Disclaimer: We are not adoption professionals.
We are adoptive parents hoping to help other adoptive parents.

Thursday, September 9, 2010

Changing Culture One Family at a Time

My Dad is 70 years old. He grew up in a small town in Kansas in which he saw separate drinking fountains and designated bathrooms for white people and black people . My dad saw signs that said “Colored Enter in the Back”. My dad heard dozens of politically correct and downright hate-filled terms to define a people group in his lifetime. My mom had similar experiences. The generation of my parents closely watched the black and white televisions report the story of historically monumental leaps in the civil rights movement. I’m guessing the opinions did not vary much of that generation who watched this happen.

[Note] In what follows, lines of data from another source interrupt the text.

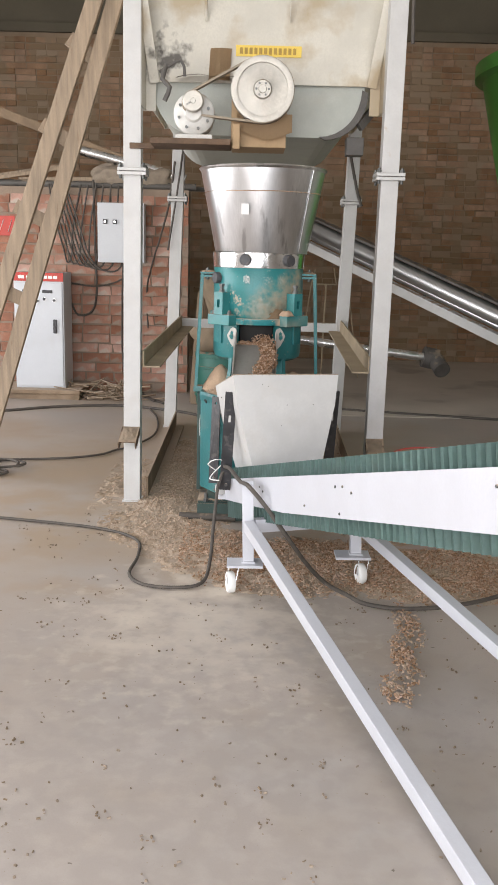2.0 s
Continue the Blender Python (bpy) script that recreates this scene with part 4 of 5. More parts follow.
bm = sheet(lambda u, v: (-1.1 + 2.7 * u, 2.6 + 4.8 * v, mound_z(-1.1 + 2.7 * u, 2.6 + 4.8 * v)), 240, 400)
doomed = [f for f in bm.faces if all(v.co.z < 0.0005 for v in f.verts) or f.verts[0].co.y < 3.68]
bmesh.ops.delete(bm, geom=doomed, context="FACES")
M_SPILL = mat("spilt_meal", (0.42, 0.33, 0.25), 0.95, var=0.25, scale=7, fine=150, bump=0.7, second=(0.35, 0.26, 0.18), second_at=0.55, second_scale=5)
tagged(part("spilt_meal", bm, M_SPILL, None, "", True), "trodden sawdust and broken pellets on the floor", "sawdust", kind="stuff")
pl = []
while len(pl) < 16000:
    x, y = rng.uniform(-1.05, 1.5), rng.uniform(2.7, 7.2)
    s = spill(x, y)
    if rng.random() > s ** 0.7:
        continue
    pl.append(((x, y, mound_z(x, y) + rng.uniform(-0.003, 0.0035)), (rng.gauss(0, 1), rng.gauss(0, 1), rng.gauss(0, 0.45)), rng.uniform(0.005, 0.014), rng.uniform(0.0025, 0.0038)))
fresh = []
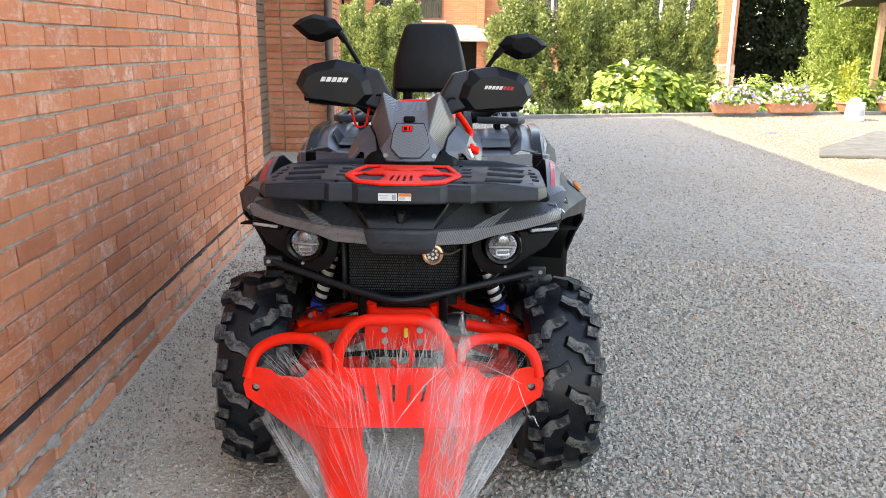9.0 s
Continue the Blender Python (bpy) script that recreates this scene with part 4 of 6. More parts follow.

But now 70 years later, my dad and my mom will be grandparents to an African child. We will soon adopt a child from Ethiopia. They are receiving this child with open arms. Not without concern (as they should as parents), but in love and courage and faith.

We are slowly progressing forward even more in bridging the gaps between races. I believe that transracial adoption, while not overwhelming in the percentage of families who adopt outside of their race, it is extremely impactful in the lives of a family and community. It requires the races to hit head on with the heart and mind. I believe God will use the transracial family to require amazing love in and for all people. It is the impact of the family in which God will change a culture.

Jesus never tried to change society or government systems. In fact, he actually had an approach that we would characterize as very passive towards political and societal systems. What Jesus did focus on is the change in the individual, in the family. This is where the catalyst begins. Change the individual first and then the culture will follow.

This is what transracial adoption does for culture. It starts with the individuals, the families. My white sons will have a black sister. We will raise these children knowing both the traditions of our families before us. We will raise them with Russian traditions and we will raise them with Ethiopian traditions and with those mixed up European traditions. My sons will know what African hair feels like, they will eat injera, and they will know African history. They will know the culture of African-Americans like I never did. My daughter will sip tea, celebrate Father Frost and know what a Russian “samovar” is.

There will be a personal knowledge of the races between my children that I never knew.

And those around us will see how our children interact. Their children will watch and be a part of the changing cultural as they become familiar with different traditions and ways. But it is not familiarity of traditions that cause someone to change their perspective. What will change perspective is when they befriend and love the people who celebrate those different traditions.

Transracial adoption is the beginnings of a changing community, a changing culture. It is really remarkable to get to be a catalyst to a changing world. I count it a great blessing.